WHAT IS NEEDED - An exact copy of the records is required, minus the pictures they hold.

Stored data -
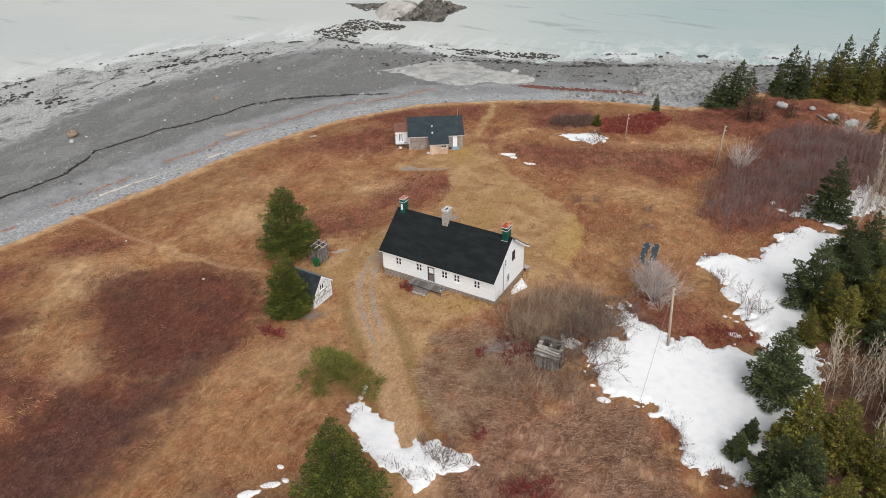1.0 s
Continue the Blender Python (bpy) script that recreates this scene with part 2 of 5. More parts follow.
# ---- mesh tools ----
def np_mesh(name, verts, faces, material, smooth_shade=False):
    """A mesh from arrays of corners and of faces with equal numbers of corners."""
    verts, faces = np.asarray(verts, np.float32), np.asarray(faces, np.int32)
    me = bpy.data.meshes.new(name)
    me.vertices.add(len(verts))
    me.vertices.foreach_set("co", verts.ravel())
    n, k = faces.shape
    me.loops.add(n * k)
    me.loops.foreach_set("vertex_index", faces.ravel())
    me.polygons.add(n)
    me.polygons.foreach_set("loop_start", np.arange(0, n * k, k, dtype=np.int32))
    me.polygons.foreach_set("use_smooth", np.full(n, smooth_shade))
    me.update(calc_edges=True)
    me.validate()
    me.materials.append(material)
    return me


def set_attr(me, name, values):
    a = me.attributes.new(name, "FLOAT", "POINT")
    a.data.foreach_set("value", np.asarray(values, np.float32))


def part(name, bm, material, parent, label="", smooth_shade=False):
    me = bpy.data.meshes.new(name)
    bmesh.ops.recalc_face_normals(bm, faces=bm.faces)
    bm.to_mesh(me)
    bm.free()
    for p in me.polygons:
        p.use_smooth = smooth_shade
    me.materials.append(material)
    ob = new(name, me)
    ob.parent = parent
    return tagged(ob, label)


def np_part(name, verts, faces, material, parent, label="", smooth_shade=False):
    ob = new(name, np_mesh(name, verts, faces, material, smooth_shade))
    ob.parent = parent
    return tagged(ob, label)


def empty(name, x, y, z, rz, label, category, group="", kind=""):
    ob = new(name)
    ob.empty_display_size = 0.3
    ob.matrix_basis = pose(x, y, z, 0, 0, rz)
    return tagged(ob, label, category, group, kind)


def add_box(bm, x0, y0, z0, x1, y1, z1, bevel=0.0, m=None):
    made = bmesh.ops.create_cube(bm, size=1)["verts"]
    for v in made:
        v.co = Vector((x0 + (v.co.x + 0.5) * (x1 - x0), y0 + (v.co.y + 0.5) * (y1 - y0), z0 + (v.co.z + 0.5) * (z1 - z0)))
    if bevel:
        edges = list({e for v in made for e in v.link_edges})
        got = bmesh.ops.bevel(bm, geom=edges, offset=bevel, segments=1, affect="EDGES")
        made = list({v for f in got["faces"] for v in f.verts} | {v for v in made if v.is_valid})
    if m is not None:
        bmesh.ops.transform(bm, matrix=m, verts=made)
    return bm


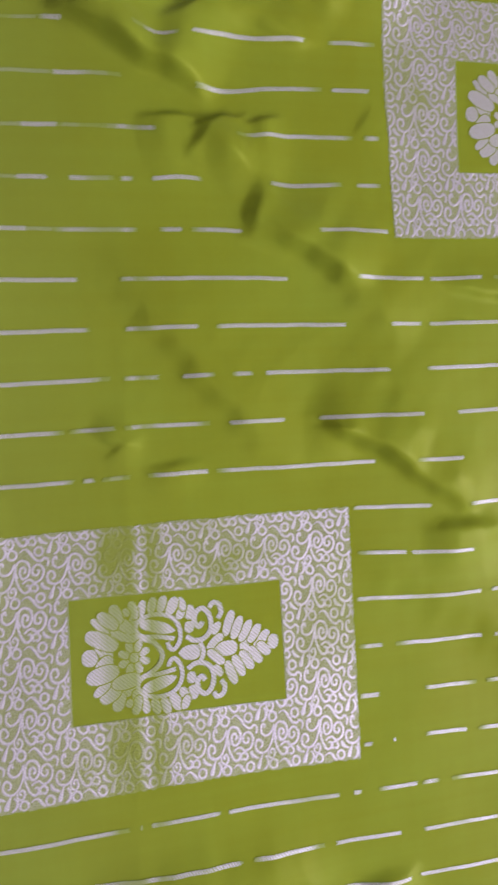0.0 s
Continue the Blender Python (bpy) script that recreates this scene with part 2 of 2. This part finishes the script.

WRITTEN RESPONSE -
1.0 s
Continue the Blender Python (bpy) script that recreates this scene with part 2 of 5. More parts follow.
# ---- mesh tools ----
def np_mesh(name, verts, faces, material, smooth_shade=False):
    """A mesh from arrays of corners and of faces with equal numbers of corners."""
    verts, faces = np.asarray(verts, np.float32), np.asarray(faces, np.int32)
    me = bpy.data.meshes.new(name)
    me.vertices.add(len(verts))
    me.vertices.foreach_set("co", verts.ravel())
    n, k = faces.shape
    me.loops.add(n * k)
    me.loops.foreach_set("vertex_index", faces.ravel())
    me.polygons.add(n)
    me.polygons.foreach_set("loop_start", np.arange(0, n * k, k, dtype=np.int32))
    me.polygons.foreach_set("use_smooth", np.full(n, smooth_shade))
    me.update(calc_edges=True)
    me.validate()
    me.materials.append(material)
    return me


def set_attr(me, name, values):
    a = me.attributes.new(name, "FLOAT", "POINT")
    a.data.foreach_set("value", np.asarray(values, np.float32))


def part(name, bm, material, parent, label="", smooth_shade=False):
    me = bpy.data.meshes.new(name)
    bmesh.ops.recalc_face_normals(bm, faces=bm.faces)
    bm.to_mesh(me)
    bm.free()
    for p in me.polygons:
        p.use_smooth = smooth_shade
    me.materials.append(material)
    ob = new(name, me)
    ob.parent = parent
    return tagged(ob, label)


def np_part(name, verts, faces, material, parent, label="", smooth_shade=False):
    ob = new(name, np_mesh(name, verts, faces, material, smooth_shade))
    ob.parent = parent
    return tagged(ob, label)


def empty(name, x, y, z, rz, label, category, group="", kind=""):
    ob = new(name)
    ob.empty_display_size = 0.3
    ob.matrix_basis = pose(x, y, z, 0, 0, rz)
    return tagged(ob, label, category, group, kind)


def add_box(bm, x0, y0, z0, x1, y1, z1, bevel=0.0, m=None):
    made = bmesh.ops.create_cube(bm, size=1)["verts"]
    for v in made:
        v.co = Vector((x0 + (v.co.x + 0.5) * (x1 - x0), y0 + (v.co.y + 0.5) * (y1 - y0), z0 + (v.co.z + 0.5) * (z1 - z0)))
    if bevel:
        edges = list({e for v in made for e in v.link_edges})
        got = bmesh.ops.bevel(bm, geom=edges, offset=bevel, segments=1, affect="EDGES")
        made = list({v for f in got["faces"] for v in f.verts} | {v for v in made if v.is_valid})
    if m is not None:
        bmesh.ops.transform(bm, matrix=m, verts=made)
    return bm


0.0 s
Continue the Blender Python (bpy) script that recreates this scene with part 2 of 2. This part finishes the script.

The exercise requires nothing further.